Do you have an idea of where the rest could come from?

There are 4 separate raycast sensors inside each agent. If you take into account all of these, does this explain all of the zeros you are seeing?

1 Like

I figured out that the extra zeros in the data from each RayCast was for booleans of RayCasts that hit labeled objects. I was a little confused on how it worked but now i understand it clearly. The ObservationSize and MaxObservations made me realize it denoted the OtherAgents data and not the AgentRayCast.

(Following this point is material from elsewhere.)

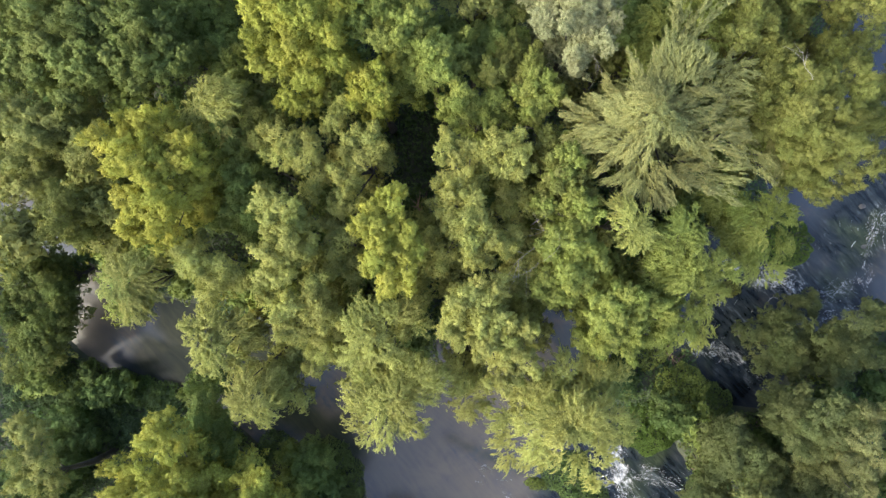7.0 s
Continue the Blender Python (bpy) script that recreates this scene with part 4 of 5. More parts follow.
tree('poplar_tree', 'olive-green poplar in the north woods', (4.8, 31.2), [
    (3.3, 31.2, 17.5, 1.28), (5.0, 31.4, 17.3, 1.23), (4.2, 30.1, 17.1, 1.30), (5.0, 31.1, 17.8, 1.14),
    (6.2, 31.5, 18.1, 0.97), (6.1, 30.5, 17.9, 1.12), (6.4, 31.6, 17.4, 0.90), (6.6, 32.7, 17.3, 1.01),
    (7.5, 32.2, 17.4, 0.88), (4.0, 28.3, 15.4, 1.12), (3.5, 29.6, 15.1, 1.26), (4.6, 29.9, 15.4, 1.11),
    (2.4, 32.0, 16.4, 0.96), (3.0, 33.0, 16.5, 0.92), (3.6, 32.2, 16.2, 1.06),
], 'round', 'olive', 1045)
tree('poplar_tree', 'shaded green tree in the north woods', (11.4, 30.1), [
    (10.7, 31.8, 15.2, 1.05), (10.3, 30.9, 15.3, 1.08), (9.3, 31.9, 15.6, 1.07), (10.9, 30.6, 14.5, 1.52),
    (12.7, 28.5, 14.2, 1.25), (11.3, 28.8, 14.3, 1.35), (12.2, 30.1, 14.1, 1.20), (10.9, 28.2, 14.5, 1.29),
    (12.0, 27.4, 14.5, 1.12), (10.9, 26.8, 14.3, 1.11), (12.4, 31.5, 15.6, 1.02), (11.3, 32.3, 15.6, 1.03),
    (12.6, 32.9, 15.2, 0.95),
], 'fine', 'green', 1046)
tree('poplar_tree', 'yellow-green poplar with open sprays', (3.1, 18.6), [
    (2.5, 19.2, 18.5, 0.94), (3.3, 19.3, 18.7, 0.94), (3.7, 18.6, 18.5, 0.94), (3.1, 17.8, 18.1, 0.96),
    (4.1, 17.9, 17.8, 0.80), (2.1, 18.6, 17.7, 0.89),
], 'fine', 'willow', 1047)
tree('poplar_tree', 'fresh yellow-green poplar among darker trees', (6.6, 17.4), [
    (6.1, 17.6, 17.9, 1.11), (6.5, 18.5, 17.6, 1.09), (7.3, 17.4, 17.9, 0.99), (5.4, 16.1, 16.9, 0.96),
    (5.9, 17.3, 16.7, 0.85), (6.5, 16.5, 16.7, 0.91), (8.0, 16.5, 17.3, 0.94), (7.6, 15.3, 17.1, 0.93),
    (6.8, 16.3, 17.7, 0.95), (5.7, 19.5, 16.7, 0.91), (7.2, 19.4, 16.5, 0.90), (6.6, 18.7, 16.0, 0.98),
], 'round', 'olive', 1048)
tree('poplar_tree', 'grey-green tree with fine leaves', (-9.2, 18.8), [
    (-10.5, 20.0, 17.2, 1.06), (-10.5, 18.8, 17.2, 1.06), (-9.7, 19.4, 17.0, 0.90), (-8.4, 19.2, 17.1, 0.98),
    (-8.9, 18.4, 17.0, 0.98), (-8.2, 17.6, 16.9, 0.99), (-8.5, 16.8, 16.5, 0.91), (-9.1, 20.1, 16.7, 0.91),
], 'fine', 'willow', 1049)
tree('poplar_tree', 'grey-green tree by the dark clearing', (-6.1, 18.3), [
    (-6.9, 21.5, 16.7, 0.99), (-7.3, 20.8, 16.5, 0.91), (-6.1, 19.6, 17.5, 1.05), (-5.1, 19.7, 17.7, 1.05),
    (-4.7, 19.0, 17.3, 0.89), (-5.6, 18.6, 17.5, 0.97), (-6.7, 17.5, 17.3, 0.98), (-6.5, 16.5, 17.2, 0.98),
    (-6.9, 15.6, 16.9, 0.90), (-6.0, 17.2, 17.0, 0.90), (-7.3, 14.6, 14.7, 0.96), (-4.1, 18.9, 14.7, 0.87),
], 'fine', 'willow', 1050)
tree('poplar_tree', 'pale tree with a starry spray of twigs', (-14.8, 21.7), [
    (-14.1, 22.3, 17.8, 1.20), (-13.4, 22.6, 17.5, 0.89), (-15.0, 21.8, 17.3, 0.89), (-14.0, 21.5, 17.3, 1.14),
    (-15.8, 21.3, 14.7, 1.13), (-14.8, 21.1, 14.2, 1.06), (-16.6, 21.3, 14.2, 0.97),
], 'weep', 'willow', 1051)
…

Thank you a lot, and i appreciate you taking time out of your day to help me get a grasp on this project!

1 Like

I just noticed that there are one set of zeros more than necessary. So for example, the WallRayCast has two detectable tags. The resulting array from the sensor contains three “columns” of zeros and a column for the distance the individual RayCast reached.

Why is there three columns of zeros when only two are needed to both tags per RayCast? I have yet to observe the last column to contain anything else than zero and it seems like NEAT have not used a comparable amount of nodes (no connection from those inputs).

I could simply modify the observations and remove the unnecessary columns, but i wish to know why this column is there in the first place and if there is a way to remove it from the unity side?.

For anyone wondering this in the future. I figured out that the last boolean represented whether or not the RayCast reached its full length without hitting any object.